THE EXERCISE: Extract the records below word for word and ignore the images.

BEGIN LISTING

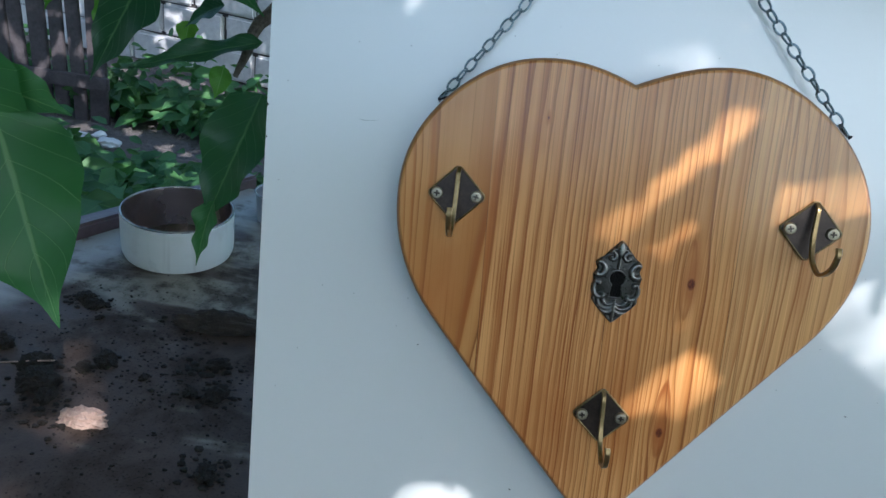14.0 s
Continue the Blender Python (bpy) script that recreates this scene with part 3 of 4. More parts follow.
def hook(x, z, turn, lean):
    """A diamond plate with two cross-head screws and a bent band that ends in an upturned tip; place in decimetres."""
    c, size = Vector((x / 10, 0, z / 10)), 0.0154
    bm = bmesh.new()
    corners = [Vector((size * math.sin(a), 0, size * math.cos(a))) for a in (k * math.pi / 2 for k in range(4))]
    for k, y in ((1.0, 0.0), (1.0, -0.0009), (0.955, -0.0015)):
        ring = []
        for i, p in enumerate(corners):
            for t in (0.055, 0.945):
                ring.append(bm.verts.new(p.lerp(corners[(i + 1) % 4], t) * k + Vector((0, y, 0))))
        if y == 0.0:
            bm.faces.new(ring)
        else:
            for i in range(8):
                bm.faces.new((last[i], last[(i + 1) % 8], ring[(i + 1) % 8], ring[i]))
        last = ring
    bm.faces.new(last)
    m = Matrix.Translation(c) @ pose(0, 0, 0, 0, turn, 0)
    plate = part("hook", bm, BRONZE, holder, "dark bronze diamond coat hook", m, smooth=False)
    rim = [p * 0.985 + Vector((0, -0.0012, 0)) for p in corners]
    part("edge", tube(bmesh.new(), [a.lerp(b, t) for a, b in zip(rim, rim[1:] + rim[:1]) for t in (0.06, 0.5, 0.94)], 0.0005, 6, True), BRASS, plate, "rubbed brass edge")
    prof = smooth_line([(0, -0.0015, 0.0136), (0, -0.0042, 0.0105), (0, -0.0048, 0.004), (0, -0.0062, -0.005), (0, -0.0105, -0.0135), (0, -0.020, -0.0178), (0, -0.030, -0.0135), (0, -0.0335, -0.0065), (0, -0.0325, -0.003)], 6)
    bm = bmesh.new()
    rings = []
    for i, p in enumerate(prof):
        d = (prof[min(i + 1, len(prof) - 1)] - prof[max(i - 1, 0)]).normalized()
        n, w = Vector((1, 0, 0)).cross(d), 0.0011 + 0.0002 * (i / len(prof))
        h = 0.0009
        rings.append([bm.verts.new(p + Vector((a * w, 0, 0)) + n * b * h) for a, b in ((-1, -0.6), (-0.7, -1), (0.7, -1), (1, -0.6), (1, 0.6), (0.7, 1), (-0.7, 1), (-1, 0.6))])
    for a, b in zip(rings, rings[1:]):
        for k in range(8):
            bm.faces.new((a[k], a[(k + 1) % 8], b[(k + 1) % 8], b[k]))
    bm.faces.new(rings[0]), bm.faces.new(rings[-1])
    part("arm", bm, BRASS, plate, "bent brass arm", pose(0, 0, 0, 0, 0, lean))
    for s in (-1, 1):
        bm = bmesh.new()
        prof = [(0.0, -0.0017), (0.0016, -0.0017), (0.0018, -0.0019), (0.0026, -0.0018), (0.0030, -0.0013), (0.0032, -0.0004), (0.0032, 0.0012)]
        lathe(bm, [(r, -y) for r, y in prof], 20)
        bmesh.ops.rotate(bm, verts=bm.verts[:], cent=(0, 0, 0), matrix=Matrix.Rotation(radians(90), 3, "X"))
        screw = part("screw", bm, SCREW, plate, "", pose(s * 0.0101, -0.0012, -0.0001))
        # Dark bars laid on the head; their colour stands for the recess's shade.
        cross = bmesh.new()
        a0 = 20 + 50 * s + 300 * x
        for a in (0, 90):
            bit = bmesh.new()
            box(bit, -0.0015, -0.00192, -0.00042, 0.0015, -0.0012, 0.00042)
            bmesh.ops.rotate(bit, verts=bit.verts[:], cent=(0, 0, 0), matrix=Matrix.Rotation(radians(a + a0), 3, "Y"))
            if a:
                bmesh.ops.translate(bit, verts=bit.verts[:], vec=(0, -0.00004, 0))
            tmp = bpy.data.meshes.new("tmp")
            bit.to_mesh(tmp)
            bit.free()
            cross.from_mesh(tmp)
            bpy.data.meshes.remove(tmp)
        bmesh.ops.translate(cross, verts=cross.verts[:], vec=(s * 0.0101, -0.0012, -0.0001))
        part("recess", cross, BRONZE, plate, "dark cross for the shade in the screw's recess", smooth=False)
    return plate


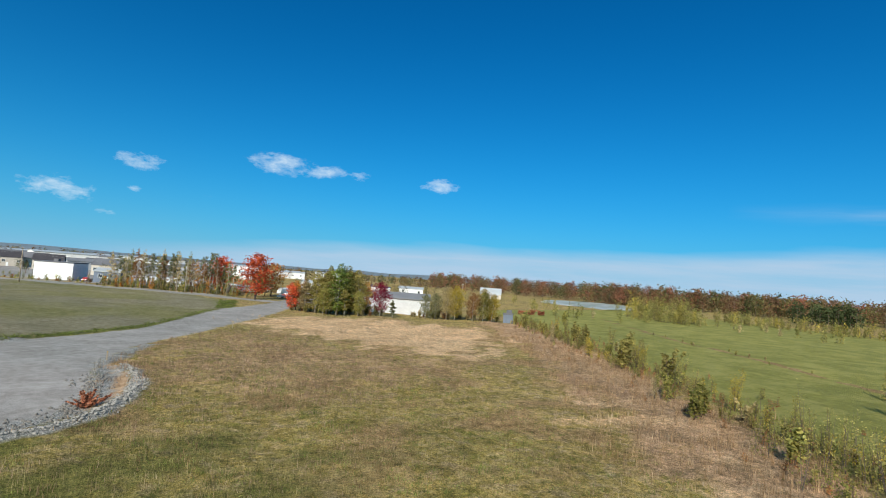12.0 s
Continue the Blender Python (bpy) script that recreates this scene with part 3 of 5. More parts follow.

END LISTING

ANSWER TO THE EXERCISE:
14.0 s
Continue the Blender Python (bpy) script that recreates this scene with part 3 of 4. More parts follow.
def hook(x, z, turn, lean):
    """A diamond plate with two cross-head screws and a bent band that ends in an upturned tip; place in decimetres."""
    c, size = Vector((x / 10, 0, z / 10)), 0.0154
    bm = bmesh.new()
    corners = [Vector((size * math.sin(a), 0, size * math.cos(a))) for a in (k * math.pi / 2 for k in range(4))]
    for k, y in ((1.0, 0.0), (1.0, -0.0009), (0.955, -0.0015)):
        ring = []
        for i, p in enumerate(corners):
            for t in (0.055, 0.945):
                ring.append(bm.verts.new(p.lerp(corners[(i + 1) % 4], t) * k + Vector((0, y, 0))))
        if y == 0.0:
            bm.faces.new(ring)
        else:
            for i in range(8):
                bm.faces.new((last[i], last[(i + 1) % 8], ring[(i + 1) % 8], ring[i]))
        last = ring
    bm.faces.new(last)
    m = Matrix.Translation(c) @ pose(0, 0, 0, 0, turn, 0)
    plate = part("hook", bm, BRONZE, holder, "dark bronze diamond coat hook", m, smooth=False)
    rim = [p * 0.985 + Vector((0, -0.0012, 0)) for p in corners]
    part("edge", tube(bmesh.new(), [a.lerp(b, t) for a, b in zip(rim, rim[1:] + rim[:1]) for t in (0.06, 0.5, 0.94)], 0.0005, 6, True), BRASS, plate, "rubbed brass edge")
    prof = smooth_line([(0, -0.0015, 0.0136), (0, -0.0042, 0.0105), (0, -0.0048, 0.004), (0, -0.0062, -0.005), (0, -0.0105, -0.0135), (0, -0.020, -0.0178), (0, -0.030, -0.0135), (0, -0.0335, -0.0065), (0, -0.0325, -0.003)], 6)
    bm = bmesh.new()
    rings = []
    for i, p in enumerate(prof):
        d = (prof[min(i + 1, len(prof) - 1)] - prof[max(i - 1, 0)]).normalized()
        n, w = Vector((1, 0, 0)).cross(d), 0.0011 + 0.0002 * (i / len(prof))
        h = 0.0009
        rings.append([bm.verts.new(p + Vector((a * w, 0, 0)) + n * b * h) for a, b in ((-1, -0.6), (-0.7, -1), (0.7, -1), (1, -0.6), (1, 0.6), (0.7, 1), (-0.7, 1), (-1, 0.6))])
    for a, b in zip(rings, rings[1:]):
        for k in range(8):
            bm.faces.new((a[k], a[(k + 1) % 8], b[(k + 1) % 8], b[k]))
    bm.faces.new(rings[0]), bm.faces.new(rings[-1])
    part("arm", bm, BRASS, plate, "bent brass arm", pose(0, 0, 0, 0, 0, lean))
    for s in (-1, 1):
        bm = bmesh.new()
        prof = [(0.0, -0.0017), (0.0016, -0.0017), (0.0018, -0.0019), (0.0026, -0.0018), (0.0030, -0.0013), (0.0032, -0.0004), (0.0032, 0.0012)]
        lathe(bm, [(r, -y) for r, y in prof], 20)
        bmesh.ops.rotate(bm, verts=bm.verts[:], cent=(0, 0, 0), matrix=Matrix.Rotation(radians(90), 3, "X"))
        screw = part("screw", bm, SCREW, plate, "", pose(s * 0.0101, -0.0012, -0.0001))
        # Dark bars laid on the head; their colour stands for the recess's shade.
        cross = bmesh.new()
        a0 = 20 + 50 * s + 300 * x
        for a in (0, 90):
            bit = bmesh.new()
            box(bit, -0.0015, -0.00192, -0.00042, 0.0015, -0.0012, 0.00042)
            bmesh.ops.rotate(bit, verts=bit.verts[:], cent=(0, 0, 0), matrix=Matrix.Rotation(radians(a + a0), 3, "Y"))
            if a:
                bmesh.ops.translate(bit, verts=bit.verts[:], vec=(0, -0.00004, 0))
            tmp = bpy.data.meshes.new("tmp")
            bit.to_mesh(tmp)
            bit.free()
            cross.from_mesh(tmp)
            bpy.data.meshes.remove(tmp)
        bmesh.ops.translate(cross, verts=cross.verts[:], vec=(s * 0.0101, -0.0012, -0.0001))
        part("recess", cross, BRONZE, plate, "dark cross for the shade in the screw's recess", smooth=False)
    return plate


12.0 s
Continue the Blender Python (bpy) script that recreates this scene with part 3 of 5. More parts follow.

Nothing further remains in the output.